Claudia no me dejó olvidar el incidente del café. Ni por cinco minutos.
—Te lo digo en serio, Zoe —me decía mientras caminábamos hacia la cafetería—, esas cosas no pasan así como así. El universo te lo puso en frente.
—Sí, y el universo también me manchó la blusa favorita —le respondí, señalando la marca marrón que no había logrado quitarme ni con toallitas húmedas.
Elian apareció justo en ese momento. Él, con su mochila de marca y auriculares colgando, pero con una actitud tan relajada que parecía que lo habían sacado de un comercial de “vive la vida sin estrés”.
—Otra vez, lamento lo de hoy en la mañana —dijo mirándome directo a los ojos—. ¿Puedo invitarte un café para compensar?
Claudia me dio un codazo tan obvio que creo que hasta los de la otra mesa lo notaron.
—Bueno… supongo que… sí —respondí, intentando sonar indiferente, aunque por dentro mi corazón estaba ensayando una coreografía de zumba.
Nos sentamos, y para mi sorpresa, la conversación no fue incómoda. Elian era… diferente. No presumía, no hablaba solo de sí mismo. Me preguntó por mis estudios, por qué había escogido enfermería, y hasta se rió genuinamente cuando le conté que mi primera práctica fue tan caótica que casi terminé poniéndome la bata al revés.
—Eres divertida —me dijo en un momento, así, como si fuera la cosa más obvia del mundo.
Y eso, viniendo de alguien que parecía tenerlo todo, me sonó más bonito que cualquier piropo ensayado.
Pero claro, como en toda buena historia mía, tenía que llegar “la interrupción”. Una chica alta, delgada, con labios perfectos y un perfume que olía a “caro”, se acercó y le tocó el hombro.
—¡Elian!
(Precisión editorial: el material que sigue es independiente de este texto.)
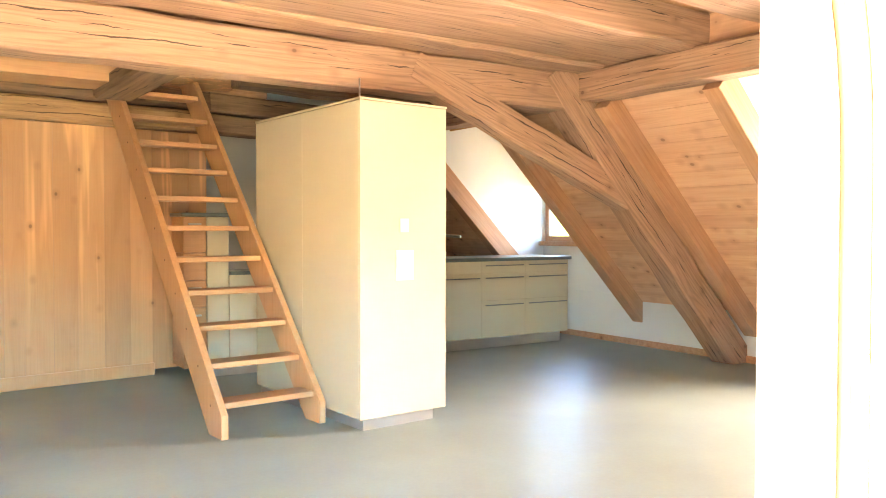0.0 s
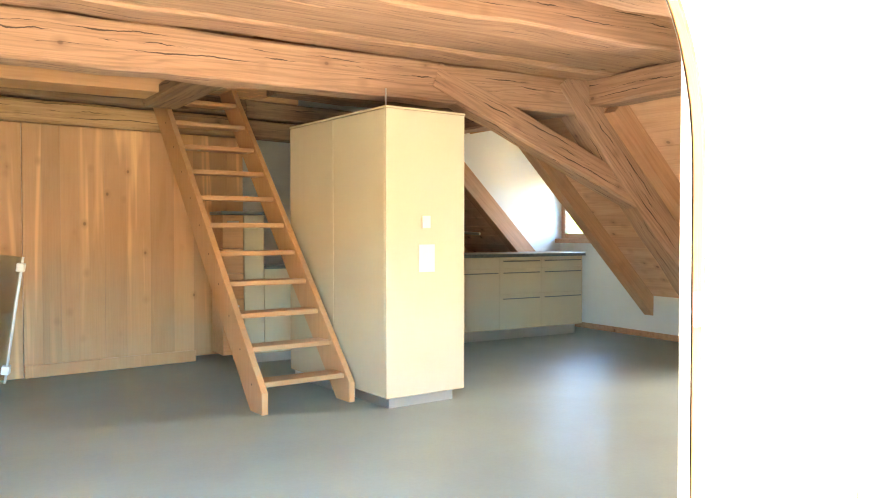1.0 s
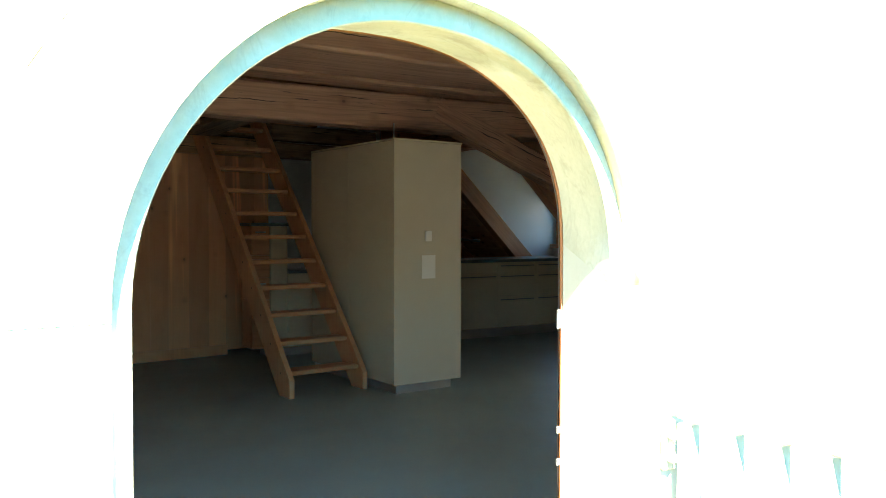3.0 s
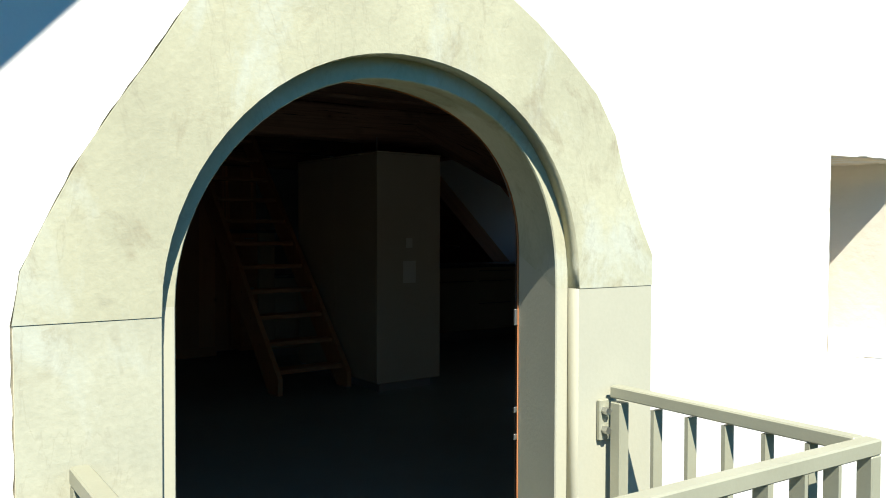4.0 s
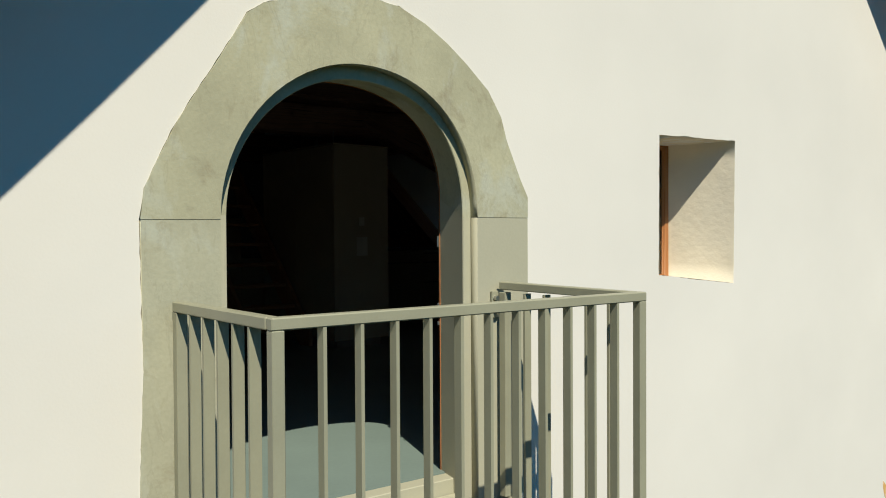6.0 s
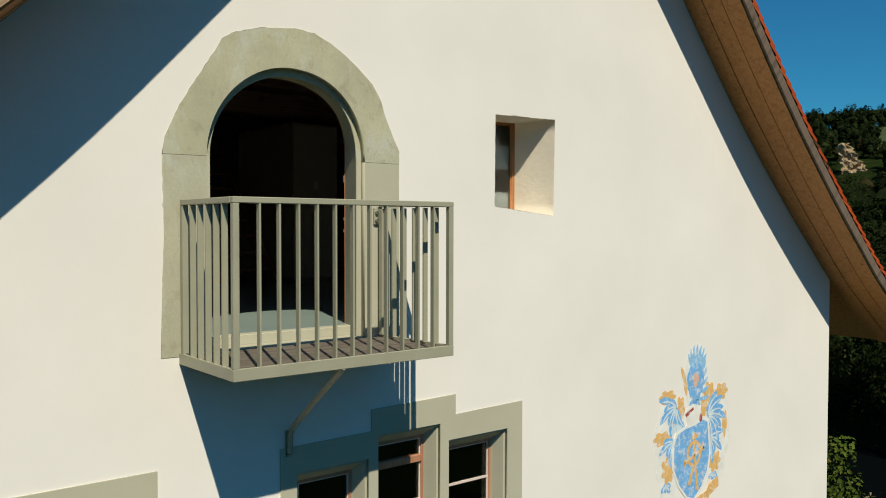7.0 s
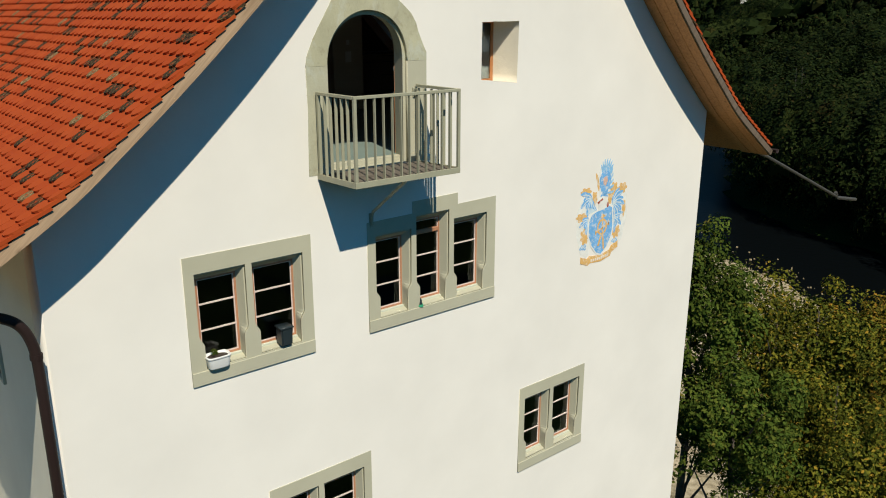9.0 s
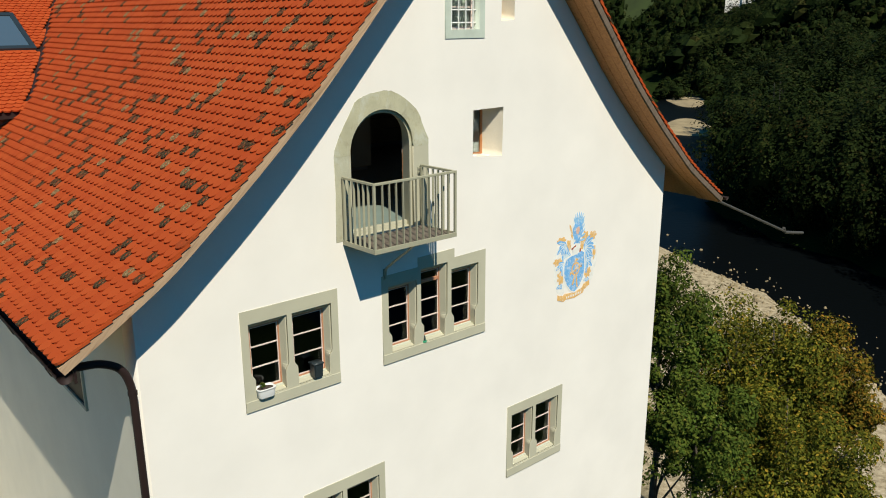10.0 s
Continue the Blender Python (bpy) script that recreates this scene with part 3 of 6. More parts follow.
part("strut", tube([(-0.12, -0.03, -0.86), (-0.12, -0.035, -0.73), (-0.122, -0.07, -0.67), (-0.13, -0.77, BZ0 - 0.02), (-0.13, -0.80, BZ0 + 0.01)], 0.021), M["rail"], balcony)
part("wall_plate", box((-0.15, -0.012, -0.90), (-0.09, -0.002, -0.70), bevel=0.003), M["rail"], balcony)
part("cross_member", box((-0.15, BY + 0.02, BZ0), (-0.11, -0.002, BZ0 + 0.028)), M["rail"], balcony)
pl = part("fixing_plate", box((0.606, -0.022, 0.79), (0.648, -0.006, 0.918), bevel=0.003), M["rail"], balcony)
for z in (0.825, 0.885):
    part("bolt", cyl((0.622, -0.021, z), (0.622, -0.045, z), 0.012, n=6), M["steel"], pl, "zinc bolt")


# ---- stone windows ----
SILL, STOP_LO, STOP_HI, SPLAY, HEAD = 0.05, 0.30, 0.43, 0.062, 0.105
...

No sabía que estabas aquí —dijo ella, ignorando mi existencia como si yo fuera una silla.
Él me presentó:
—Ella es Zoe, una amiga. Zoe, esta es… bueno, una conocida de la facultad.
La chica sonrió, pero era esa sonrisa que te mide de pies a cabeza y te deja claro que no le das competencia.
En ese momento entendí que, si me acercaba más a Elian, iba a necesitar nervios de acero… o una suscripción mensual a terapia.